### [What is expected]
Return every line of the material exactly.

### [Data segment]
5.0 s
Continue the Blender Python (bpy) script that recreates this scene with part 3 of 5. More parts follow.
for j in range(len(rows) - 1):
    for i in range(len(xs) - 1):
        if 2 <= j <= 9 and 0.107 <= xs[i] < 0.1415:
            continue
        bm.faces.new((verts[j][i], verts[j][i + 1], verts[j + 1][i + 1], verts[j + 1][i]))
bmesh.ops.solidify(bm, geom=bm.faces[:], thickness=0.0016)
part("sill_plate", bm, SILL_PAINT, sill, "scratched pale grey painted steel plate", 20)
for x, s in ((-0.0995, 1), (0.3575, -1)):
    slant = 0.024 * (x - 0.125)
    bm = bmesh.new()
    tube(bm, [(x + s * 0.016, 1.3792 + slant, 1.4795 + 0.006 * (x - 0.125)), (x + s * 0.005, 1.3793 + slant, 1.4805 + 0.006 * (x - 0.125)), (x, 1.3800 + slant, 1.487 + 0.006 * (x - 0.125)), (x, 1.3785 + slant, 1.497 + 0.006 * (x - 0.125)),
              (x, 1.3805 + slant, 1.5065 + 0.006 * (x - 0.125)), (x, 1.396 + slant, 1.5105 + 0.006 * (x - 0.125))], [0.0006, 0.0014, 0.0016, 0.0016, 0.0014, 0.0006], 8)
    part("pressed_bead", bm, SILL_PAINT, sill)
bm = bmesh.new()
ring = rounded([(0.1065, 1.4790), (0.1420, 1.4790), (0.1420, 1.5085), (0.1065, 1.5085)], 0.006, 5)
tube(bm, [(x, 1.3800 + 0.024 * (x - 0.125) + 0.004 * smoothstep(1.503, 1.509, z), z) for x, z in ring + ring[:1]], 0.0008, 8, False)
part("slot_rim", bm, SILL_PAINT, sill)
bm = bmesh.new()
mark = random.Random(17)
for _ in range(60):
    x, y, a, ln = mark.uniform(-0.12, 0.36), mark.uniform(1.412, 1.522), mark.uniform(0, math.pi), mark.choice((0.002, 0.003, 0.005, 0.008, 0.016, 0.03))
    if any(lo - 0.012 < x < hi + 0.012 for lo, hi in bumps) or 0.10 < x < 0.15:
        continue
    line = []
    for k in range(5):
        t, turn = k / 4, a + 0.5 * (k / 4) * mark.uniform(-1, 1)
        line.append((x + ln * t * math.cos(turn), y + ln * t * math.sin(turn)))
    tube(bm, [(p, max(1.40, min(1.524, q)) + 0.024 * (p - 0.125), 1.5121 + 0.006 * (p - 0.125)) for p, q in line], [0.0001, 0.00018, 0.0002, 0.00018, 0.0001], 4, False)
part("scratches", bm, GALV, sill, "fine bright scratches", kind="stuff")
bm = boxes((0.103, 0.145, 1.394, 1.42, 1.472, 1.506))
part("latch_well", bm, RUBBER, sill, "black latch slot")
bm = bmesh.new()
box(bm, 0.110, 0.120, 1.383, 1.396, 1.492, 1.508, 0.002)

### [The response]
5.0 s
Continue the Blender Python (bpy) script that recreates this scene with part 3 of 5. More parts follow.
for j in range(len(rows) - 1):
    for i in range(len(xs) - 1):
        if 2 <= j <= 9 and 0.107 <= xs[i] < 0.1415:
            continue
        bm.faces.new((verts[j][i], verts[j][i + 1], verts[j + 1][i + 1], verts[j + 1][i]))
bmesh.ops.solidify(bm, geom=bm.faces[:], thickness=0.0016)
part("sill_plate", bm, SILL_PAINT, sill, "scratched pale grey painted steel plate", 20)
for x, s in ((-0.0995, 1), (0.3575, -1)):
    slant = 0.024 * (x - 0.125)
    bm = bmesh.new()
    tube(bm, [(x + s * 0.016, 1.3792 + slant, 1.4795 + 0.006 * (x - 0.125)), (x + s * 0.005, 1.3793 + slant, 1.4805 + 0.006 * (x - 0.125)), (x, 1.3800 + slant, 1.487 + 0.006 * (x - 0.125)), (x, 1.3785 + slant, 1.497 + 0.006 * (x - 0.125)),
              (x, 1.3805 + slant, 1.5065 + 0.006 * (x - 0.125)), (x, 1.396 + slant, 1.5105 + 0.006 * (x - 0.125))], [0.0006, 0.0014, 0.0016, 0.0016, 0.0014, 0.0006], 8)
    part("pressed_bead", bm, SILL_PAINT, sill)
bm = bmesh.new()
ring = rounded([(0.1065, 1.4790), (0.1420, 1.4790), (0.1420, 1.5085), (0.1065, 1.5085)], 0.006, 5)
tube(bm, [(x, 1.3800 + 0.024 * (x - 0.125) + 0.004 * smoothstep(1.503, 1.509, z), z) for x, z in ring + ring[:1]], 0.0008, 8, False)
part("slot_rim", bm, SILL_PAINT, sill)
bm = bmesh.new()
mark = random.Random(17)
for _ in range(60):
    x, y, a, ln = mark.uniform(-0.12, 0.36), mark.uniform(1.412, 1.522), mark.uniform(0, math.pi), mark.choice((0.002, 0.003, 0.005, 0.008, 0.016, 0.03))
    if any(lo - 0.012 < x < hi + 0.012 for lo, hi in bumps) or 0.10 < x < 0.15:
        continue
    line = []
    for k in range(5):
        t, turn = k / 4, a + 0.5 * (k / 4) * mark.uniform(-1, 1)
        line.append((x + ln * t * math.cos(turn), y + ln * t * math.sin(turn)))
    tube(bm, [(p, max(1.40, min(1.524, q)) + 0.024 * (p - 0.125), 1.5121 + 0.006 * (p - 0.125)) for p, q in line], [0.0001, 0.00018, 0.0002, 0.00018, 0.0001], 4, False)
part("scratches", bm, GALV, sill, "fine bright scratches", kind="stuff")
bm = boxes((0.103, 0.145, 1.394, 1.42, 1.472, 1.506))
part("latch_well", bm, RUBBER, sill, "black latch slot")
bm = bmesh.new()
box(bm, 0.110, 0.120, 1.383, 1.396, 1.492, 1.508, 0.002)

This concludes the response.